### Description of the task:
Search the data for the word "part" and copy every line where it occurs.

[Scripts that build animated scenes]
★ ★ ★

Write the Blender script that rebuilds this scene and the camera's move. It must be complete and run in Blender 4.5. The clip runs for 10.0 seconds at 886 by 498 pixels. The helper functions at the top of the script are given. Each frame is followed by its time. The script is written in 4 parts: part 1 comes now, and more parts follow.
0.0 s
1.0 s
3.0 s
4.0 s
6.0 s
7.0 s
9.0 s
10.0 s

★ ★ ★

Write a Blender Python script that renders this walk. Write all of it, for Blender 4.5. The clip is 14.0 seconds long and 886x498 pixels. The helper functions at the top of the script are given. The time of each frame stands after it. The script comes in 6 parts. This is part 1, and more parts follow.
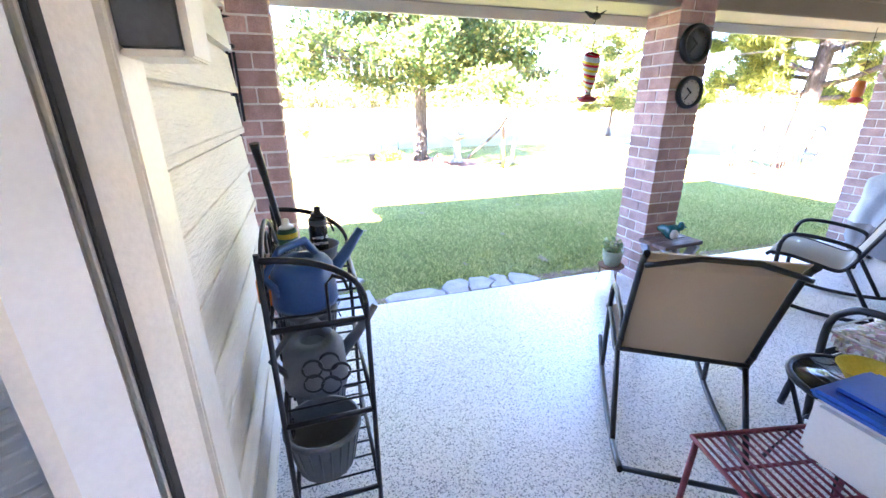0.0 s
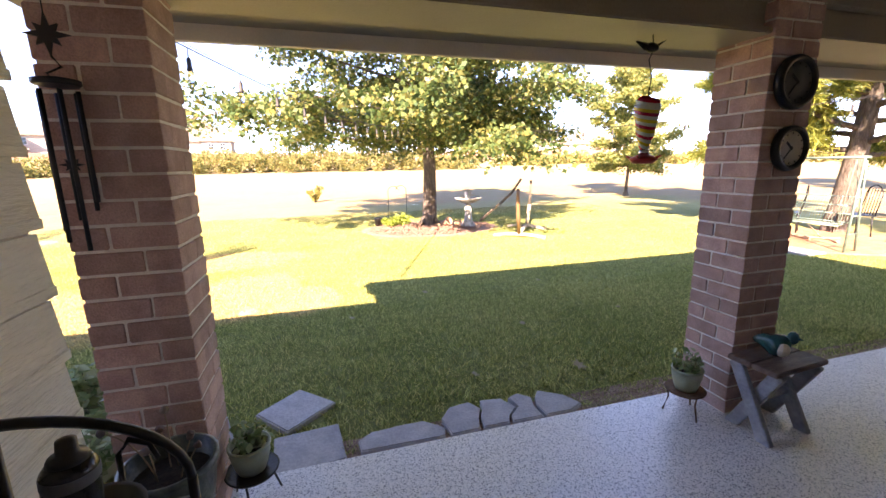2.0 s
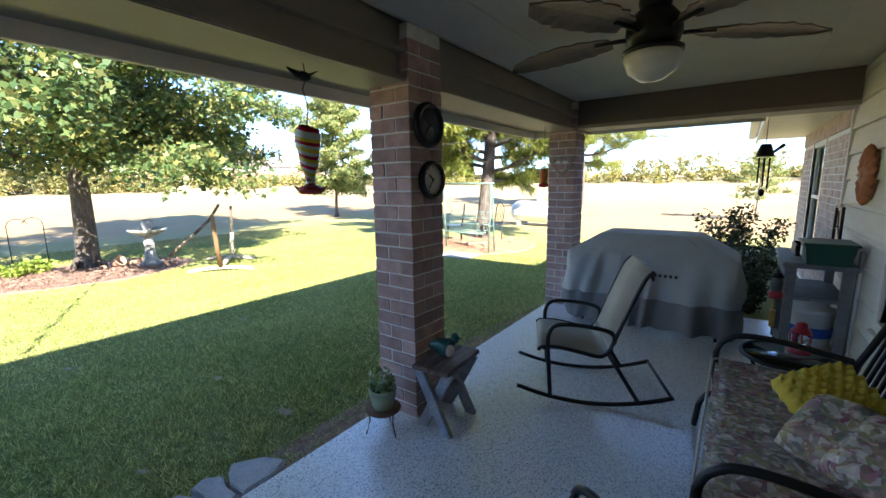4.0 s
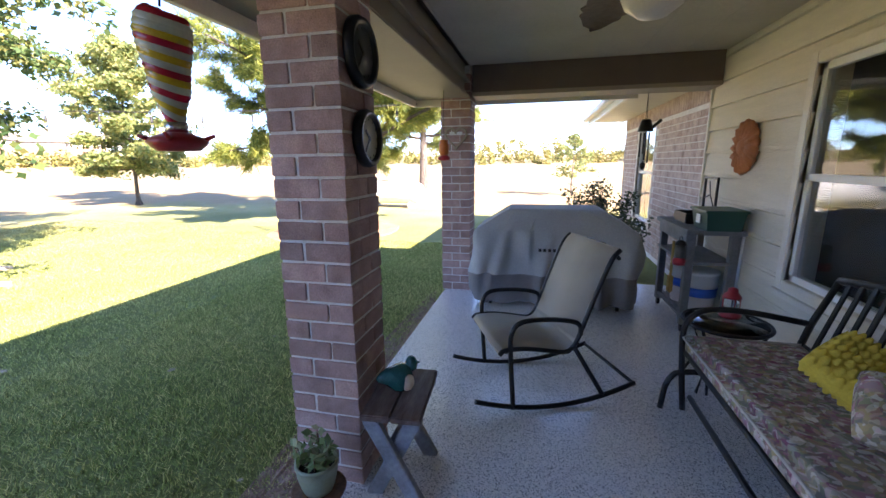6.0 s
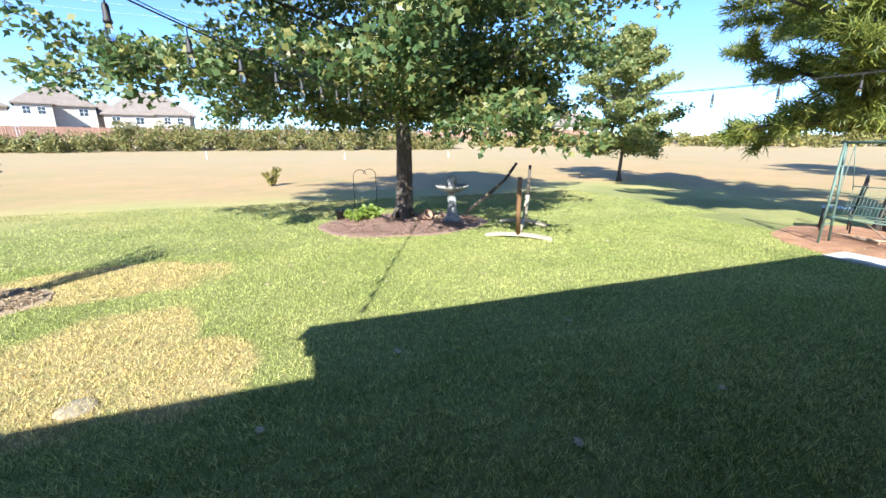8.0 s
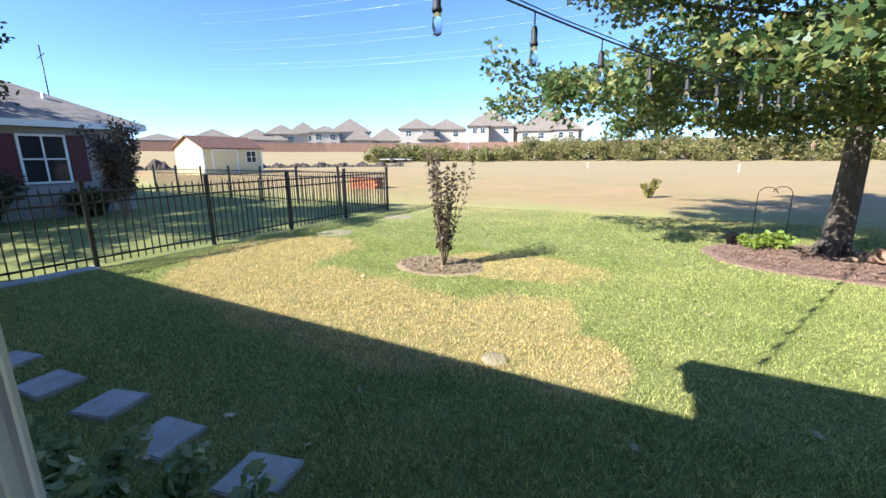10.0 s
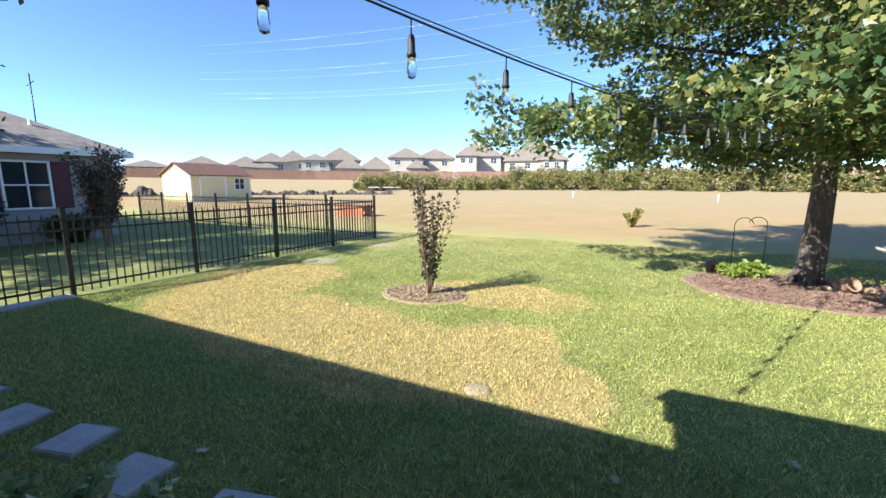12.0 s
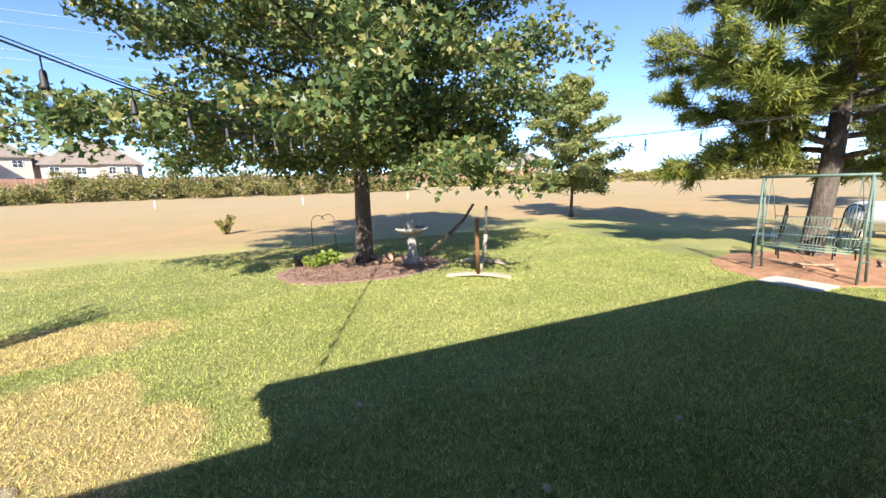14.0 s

★ ★ ★

### Full response:
Write the Blender script that rebuilds this scene and the camera's move. It must be complete and run in Blender 4.5. The clip runs for 10.0 seconds at 886 by 498 pixels. The helper functions at the top of the script are given. Each frame is followed by its time. The script is written in 4 parts: part 1 comes now, and more parts follow.
Write a Blender Python script that renders this walk. Write all of it, for Blender 4.5. The clip is 14.0 seconds long and 886x498 pixels. The helper functions at the top of the script are given. The time of each frame stands after it. The script comes in 6 parts. This is part 1, and more parts follow.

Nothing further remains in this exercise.